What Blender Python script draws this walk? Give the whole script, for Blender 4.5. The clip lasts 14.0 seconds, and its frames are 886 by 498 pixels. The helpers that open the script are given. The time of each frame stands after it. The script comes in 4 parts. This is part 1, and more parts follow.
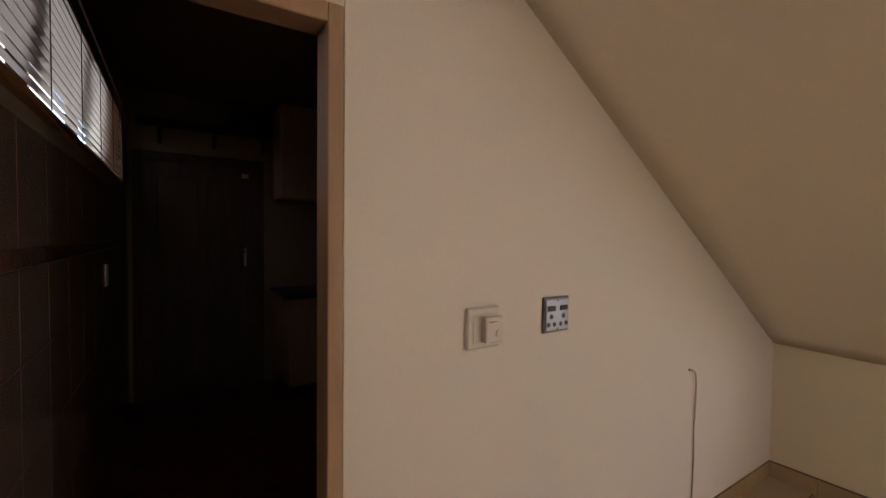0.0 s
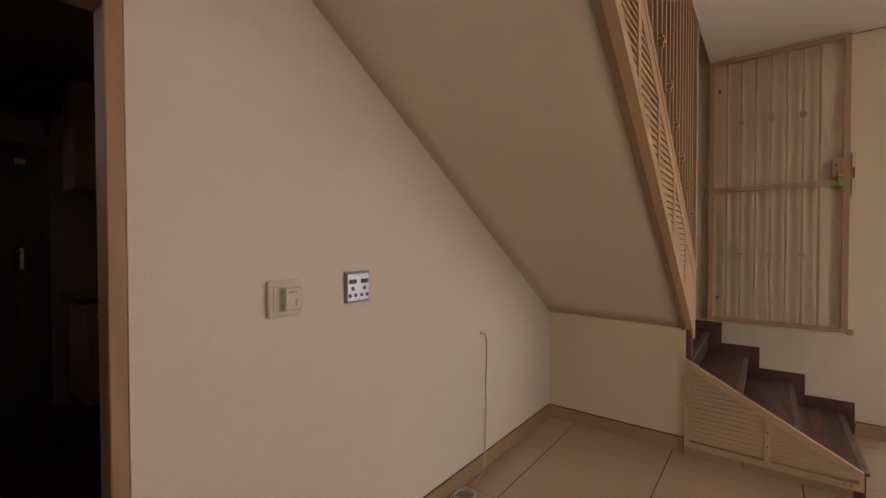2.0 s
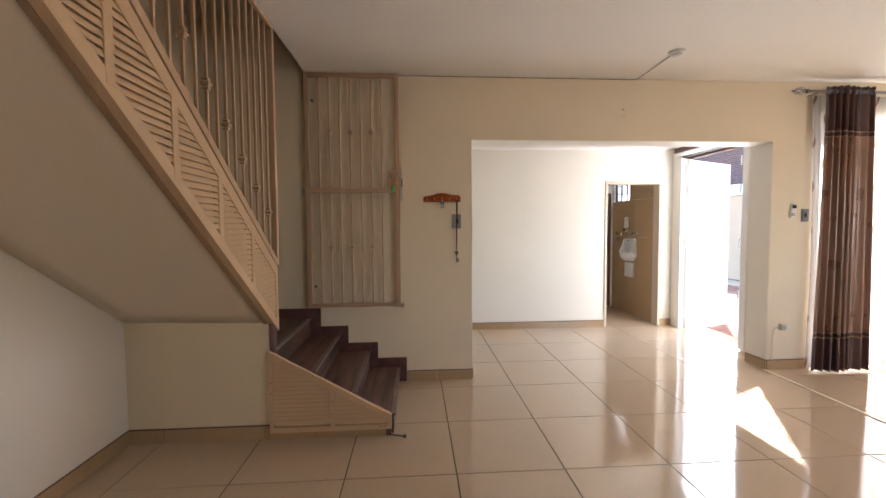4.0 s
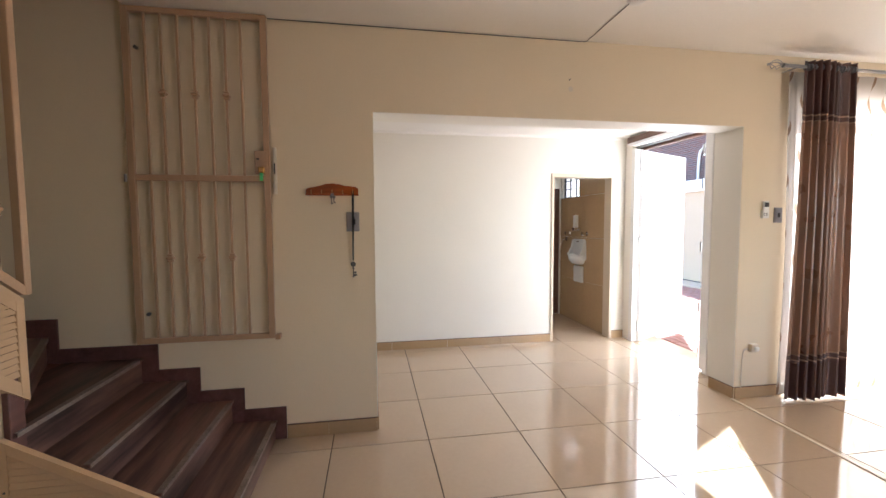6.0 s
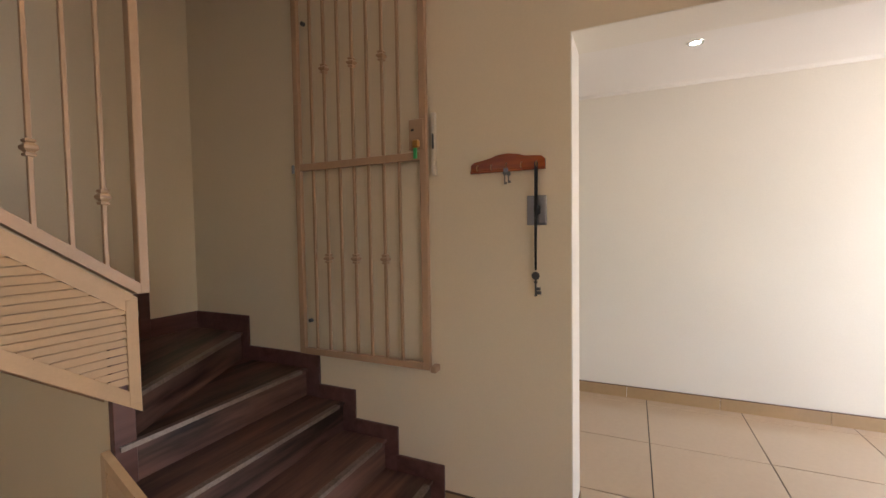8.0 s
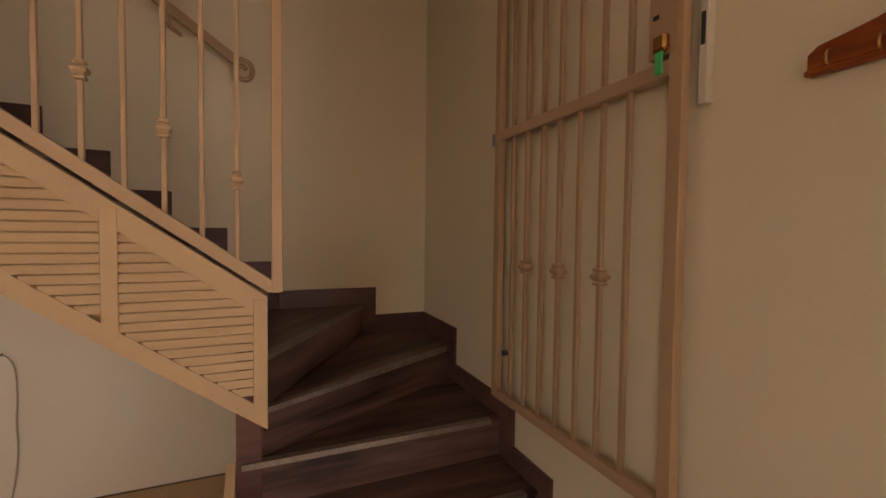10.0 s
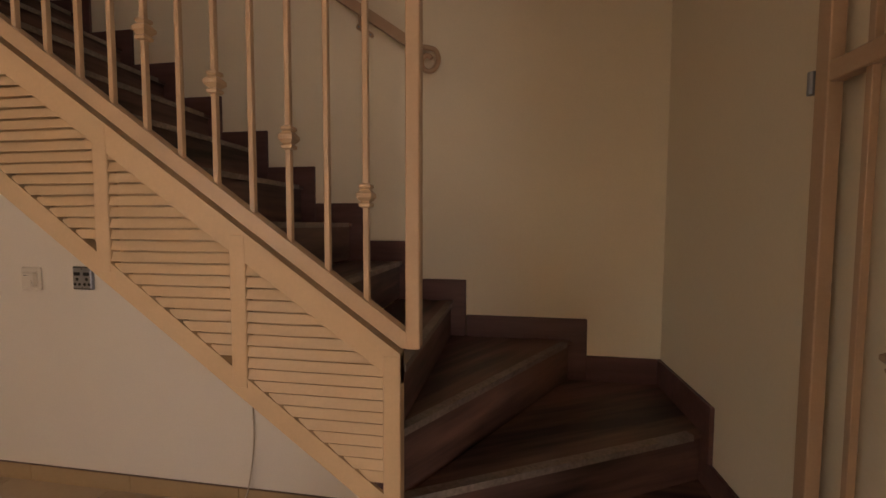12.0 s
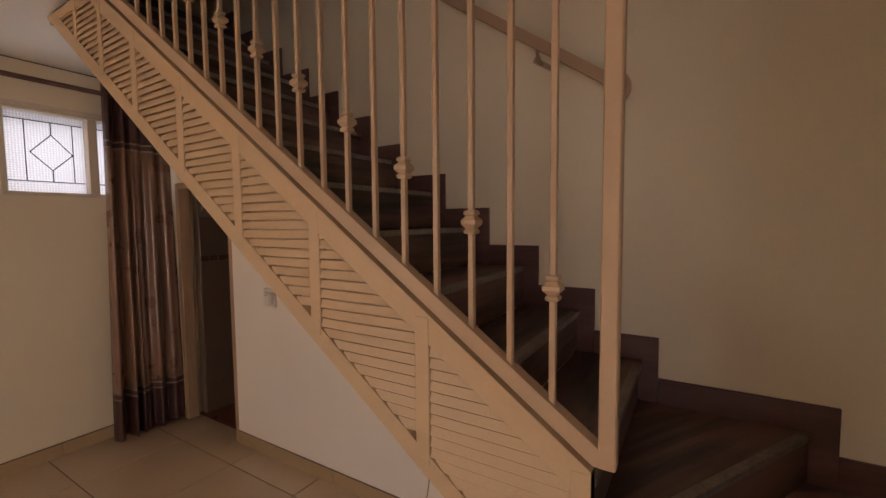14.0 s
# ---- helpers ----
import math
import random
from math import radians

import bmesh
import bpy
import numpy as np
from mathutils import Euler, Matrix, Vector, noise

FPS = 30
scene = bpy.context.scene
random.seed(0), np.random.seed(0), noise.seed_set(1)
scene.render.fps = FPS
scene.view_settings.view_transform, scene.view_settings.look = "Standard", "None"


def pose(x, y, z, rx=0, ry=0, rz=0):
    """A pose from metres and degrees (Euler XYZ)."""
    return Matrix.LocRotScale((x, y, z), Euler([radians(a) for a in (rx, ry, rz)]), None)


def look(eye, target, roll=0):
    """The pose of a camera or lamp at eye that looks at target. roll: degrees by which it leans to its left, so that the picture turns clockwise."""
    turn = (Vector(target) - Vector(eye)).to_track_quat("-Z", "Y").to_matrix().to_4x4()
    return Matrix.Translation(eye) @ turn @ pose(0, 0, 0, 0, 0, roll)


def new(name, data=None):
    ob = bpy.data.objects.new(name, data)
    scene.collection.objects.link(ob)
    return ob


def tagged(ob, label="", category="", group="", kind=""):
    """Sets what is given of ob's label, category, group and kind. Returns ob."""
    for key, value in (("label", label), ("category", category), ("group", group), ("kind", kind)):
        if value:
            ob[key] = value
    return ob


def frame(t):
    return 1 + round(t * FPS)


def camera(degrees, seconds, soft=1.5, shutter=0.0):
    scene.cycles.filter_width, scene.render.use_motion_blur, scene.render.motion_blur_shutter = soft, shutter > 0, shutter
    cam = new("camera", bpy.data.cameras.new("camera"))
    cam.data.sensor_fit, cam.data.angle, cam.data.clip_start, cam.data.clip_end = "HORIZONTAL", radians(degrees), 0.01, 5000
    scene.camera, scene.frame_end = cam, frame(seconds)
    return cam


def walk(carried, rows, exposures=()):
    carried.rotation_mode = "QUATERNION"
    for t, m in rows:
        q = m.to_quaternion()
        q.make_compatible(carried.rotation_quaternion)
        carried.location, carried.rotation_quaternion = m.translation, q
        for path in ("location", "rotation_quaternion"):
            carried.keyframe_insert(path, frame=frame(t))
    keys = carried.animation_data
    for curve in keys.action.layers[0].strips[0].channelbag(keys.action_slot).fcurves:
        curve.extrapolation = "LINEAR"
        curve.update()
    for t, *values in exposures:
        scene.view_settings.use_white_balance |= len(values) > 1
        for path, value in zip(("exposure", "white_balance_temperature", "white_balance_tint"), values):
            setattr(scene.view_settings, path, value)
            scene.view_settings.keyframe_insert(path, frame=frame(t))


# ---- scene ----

※ ※ ※

• **AIM**
Copy the listing exactly. Any image in it stays out of the copy.

• **ANSWER TO THIS PROBLEM**
What Blender Python script draws this walk? Give the whole script, for Blender 4.5. The clip lasts 14.0 seconds, and its frames are 886 by 498 pixels. The helpers that open the script are given. The time of each frame stands after it. The script comes in 4 parts. This is part 1, and more parts follow.
0.0 s
2.0 s
4.0 s
6.0 s
8.0 s
10.0 s
12.0 s
14.0 s
# ---- helpers ----
import math
import random
from math import radians

import bmesh
import bpy
import numpy as np
from mathutils import Euler, Matrix, Vector, noise

FPS = 30
scene = bpy.context.scene
random.seed(0), np.random.seed(0), noise.seed_set(1)
scene.render.fps = FPS
scene.view_settings.view_transform, scene.view_settings.look = "Standard", "None"


def pose(x, y, z, rx=0, ry=0, rz=0):
    """A pose from metres and degrees (Euler XYZ)."""
    return Matrix.LocRotScale((x, y, z), Euler([radians(a) for a in (rx, ry, rz)]), None)


def look(eye, target, roll=0):
    """The pose of a camera or lamp at eye that looks at target. roll: degrees by which it leans to its left, so that the picture turns clockwise."""
    turn = (Vector(target) - Vector(eye)).to_track_quat("-Z", "Y").to_matrix().to_4x4()
    return Matrix.Translation(eye) @ turn @ pose(0, 0, 0, 0, 0, roll)


def new(name, data=None):
    ob = bpy.data.objects.new(name, data)
    scene.collection.objects.link(ob)
    return ob


def tagged(ob, label="", category="", group="", kind=""):
    """Sets what is given of ob's label, category, group and kind. Returns ob."""
    for key, value in (("label", label), ("category", category), ("group", group), ("kind", kind)):
        if value:
            ob[key] = value
    return ob


def frame(t):
    return 1 + round(t * FPS)


def camera(degrees, seconds, soft=1.5, shutter=0.0):
    scene.cycles.filter_width, scene.render.use_motion_blur, scene.render.motion_blur_shutter = soft, shutter > 0, shutter
    cam = new("camera", bpy.data.cameras.new("camera"))
    cam.data.sensor_fit, cam.data.angle, cam.data.clip_start, cam.data.clip_end = "HORIZONTAL", radians(degrees), 0.01, 5000
    scene.camera, scene.frame_end = cam, frame(seconds)
    return cam


def walk(carried, rows, exposures=()):
    carried.rotation_mode = "QUATERNION"
    for t, m in rows:
        q = m.to_quaternion()
        q.make_compatible(carried.rotation_quaternion)
        carried.location, carried.rotation_quaternion = m.translation, q
        for path in ("location", "rotation_quaternion"):
            carried.keyframe_insert(path, frame=frame(t))
    keys = carried.animation_data
    for curve in keys.action.layers[0].strips[0].channelbag(keys.action_slot).fcurves:
        curve.extrapolation = "LINEAR"
        curve.update()
    for t, *values in exposures:
        scene.view_settings.use_white_balance |= len(values) > 1
        for path, value in zip(("exposure", "white_balance_temperature", "white_balance_tint"), values):
            setattr(scene.view_settings, path, value)
            scene.view_settings.keyframe_insert(path, frame=frame(t))


# ---- scene ----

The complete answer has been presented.